[DGD] Rewriting the main loop

Raymond Jennings shentino at gmail.com
Sat Dec 1 19:20:05 CET 2018


On Sat, Dec 1, 2018 at 6:42 AM Dread Quixadhal <quixadhal at gmail.com> wrote:

> You are correct that I don’t know how DGD internals work.  I assume that
> the main loop of the driver goes about doing each of the tasks you’ve
> listed and that each one has some limit on resource use.  For example, when
> a packet arrives from the OS, something in DGD will do a read() on the
> socket and then push the newly acquired data into a place where LPC can
> access it, likely by an apply on the LPC object associated with that socket.
>

Yes, and this apply starts as a task, formerly known as an execution
round.  Whenever an interrupt signal is processed, a callout goes off, or
new network I/O happens, it is processed as an apply to an LPC object.


> So, in other interpreters, when a task performs any potentially blocking
> operation, the driver performs the actual I/O operation and the task waits
> for it to complete.  If the driver doesn’t want to hang, it usually
> performs this operation with a timeout OR uses an asynchronous version of
> the read/write op and moves on.
>
> Part of this moving on is usually moving that task out of the run queue
> and into the wait queue, essentially freezing that task until the operation
> ultimately finishes, or is considered a failure state.  That allows the
> driver itself to continue doing other things, including other interpreted
> tasks, while the I/O is still pending.
>

Bear in mind that "task" in the context of DGD doesn't mean the same thing
as it does in OS design.


> My understanding of LPC drivers, in general, was that each object is
> basically a task, and while the driver only allows a single task to be
> loaded and running at a time (aside from Hydra), they still maintain
> state.  Most drivers make the policy decision to abort any individual
> function call that doesn’t complete in the current execution, but does that
> mean it’s utterly impossible to read data from a slow media?
>
> If anyone has access to a hardware tape drive, this could be a fun
> experiment.  Use a loop device to mount a filesystem on a tape drive (with
> a tape mounted, of course).  Now, try to start DGD and have it do basic
> file I/O.  Because a tape isn’t random access, this will take a very long
> time as it spins the tape back and forth, but it should illustrate the
> idea.  A task which only needs network I/O (such as player output) should
> run along at a normal clip, while a task needing disk I/O will crawl as the
> tape has to seek back and forth.
>

I digress.
>
> In the case of SIGTERM, you’re intending to shutdown the driver.  In that
> case, it doesn’t matter if it takes priority over other tasks, because you
> can’t know exactly what’s happening at the instant the signal is sent.
> Furthermore, you probably want the driver to shut down gracefully,
> otherwise you would have used SIGKILL.  If you prioritize this over file
> I/O, for example, you might corrupt a file being written to.
>

The only thing being prioritized is that DGD is injecting the interrupt
event before it considers injecting events for network I/O or callouts.
How LPC responds depends on how the driver object is coded.

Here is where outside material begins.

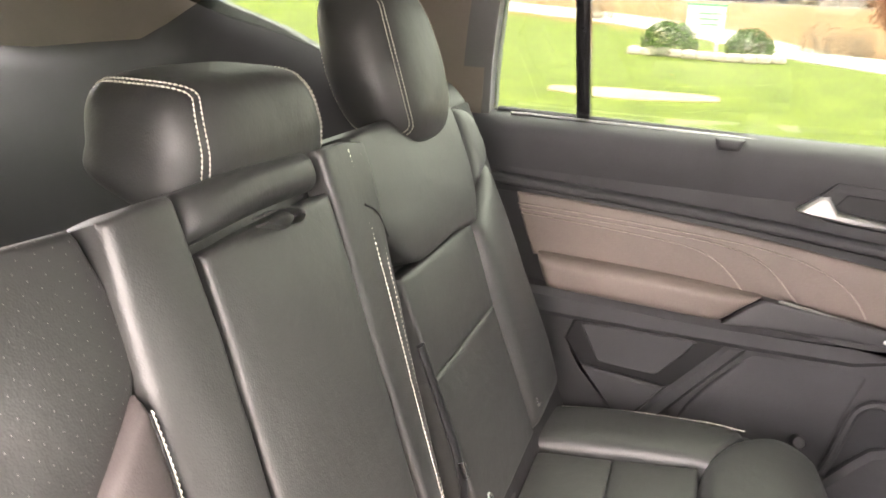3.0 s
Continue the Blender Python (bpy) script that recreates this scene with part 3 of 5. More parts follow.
def headrest(S, y0, lift, squat=False):
    """A headrest on two posts with a side seam sewn in two rows."""
    if squat:
        c, size = Vector((-0.168, y0, 1.277)), (0.066, 0.116, 0.058)
    else:
        c, size = Vector((-0.150 - 0.3 * lift, y0, 1.322 + lift)), (0.060, 0.104, 0.105)

    def shape(q):
        f = q.z / size[2]
        if squat:
            return Vector((q.x * (1 - 0.10 * max(0, f)) - 0.15 * q.z - 0.02 * max(0, -f) * (q.y / size[1]) ** 2, q.y * (1 - 0.06 * f), q.z - (0.026 * max(0, -f) * max(0, q.x / size[0])) + 0.034 * max(0, -q.x / size[0]) * max(0, -f)))
        return Vector((q.x * (1 - 0.12 * max(0, f)) - 0.30 * q.z - 0.010 * (q.y / size[1]) ** 2, q.y * (1 - 0.10 * max(0, f) - 0.06 * max(0, -f)), q.z))
    head = blob("headrest", c, size, LEATHER, S, 4.2 if squat else 3.1, shape, None, 18, "black leather headrest")
    for s in (-1, 1):
        for k in (0, 1):
            path = []
            for a in np.linspace(-179, 179, 56):
                big = max(abs(math.cos(radians(a))), abs(math.sin(radians(a))) ** 1.0)
                e = (math.cos(radians(a)) / big, s * (0.84 + 0.10 * k), math.sin(radians(a)) / big)
                path.append(c + blob_point(e, [x * 1.004 for x in size], 4.2 if squat else 3.1, shape))
            st = stitches("stitching", path, head, normal=(0.3, s, 0.3), pitch=0.0046, size=(0.0038, 0.0009), lift=0.0010)
    for s in (-1, 1):
        p = tube("headrest_post", [c + Vector((0.045, s * 0.055, -0.16 - (lift if not squat else 0) * 0.6)), c + Vector((0.005, s * 0.055, -size[2] * 0.6))], 0.0065, CHROME, S, "chrome headrest post", 10)
        tube("post_guide", [c + Vector((0.047, s * 0.055, -0.175 - lift * 0.6)), c + Vector((0.040, s * 0.055, -0.145 - lift * 0.6))], 0.016, DARKPLASTIC, S, "black plastic post guide", 12)
    return head


outboard_seat(1, LEATHER)
outboard_seat(-1, PERF)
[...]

> Also, what happens if you have an LPC hook on this signal?  I don’t know
> if you can do this in DGD, but in other drivers, you can assign LPC objects
> to catch signals and dispatch a function to deal with it.  This might
> include sending a “Oops, going down!” message to all the users before
> disconnecting them.
>

Interestingly enough an LPC hook is mandatory in this case.  If an attempt
is made to call a driver hook that doesn't exist, it will cause DGD to
crash with a fatal error.  In this case it's considered a fundamental API
violation.

What I’m trying to get at here is, that I know WHAT you’re trying to do.
> But I don’t know WHY.  You’ve said that you consider these priorities
> important, but I fail to see WHY you consider them important, and what the
> ultimate goal is for such a drastic change.  If it’s just to keep the
> driver from feeling sluggish while it’s doing swapping operations, can’t
> you just limit the number of objects swapped in or out on any given pass?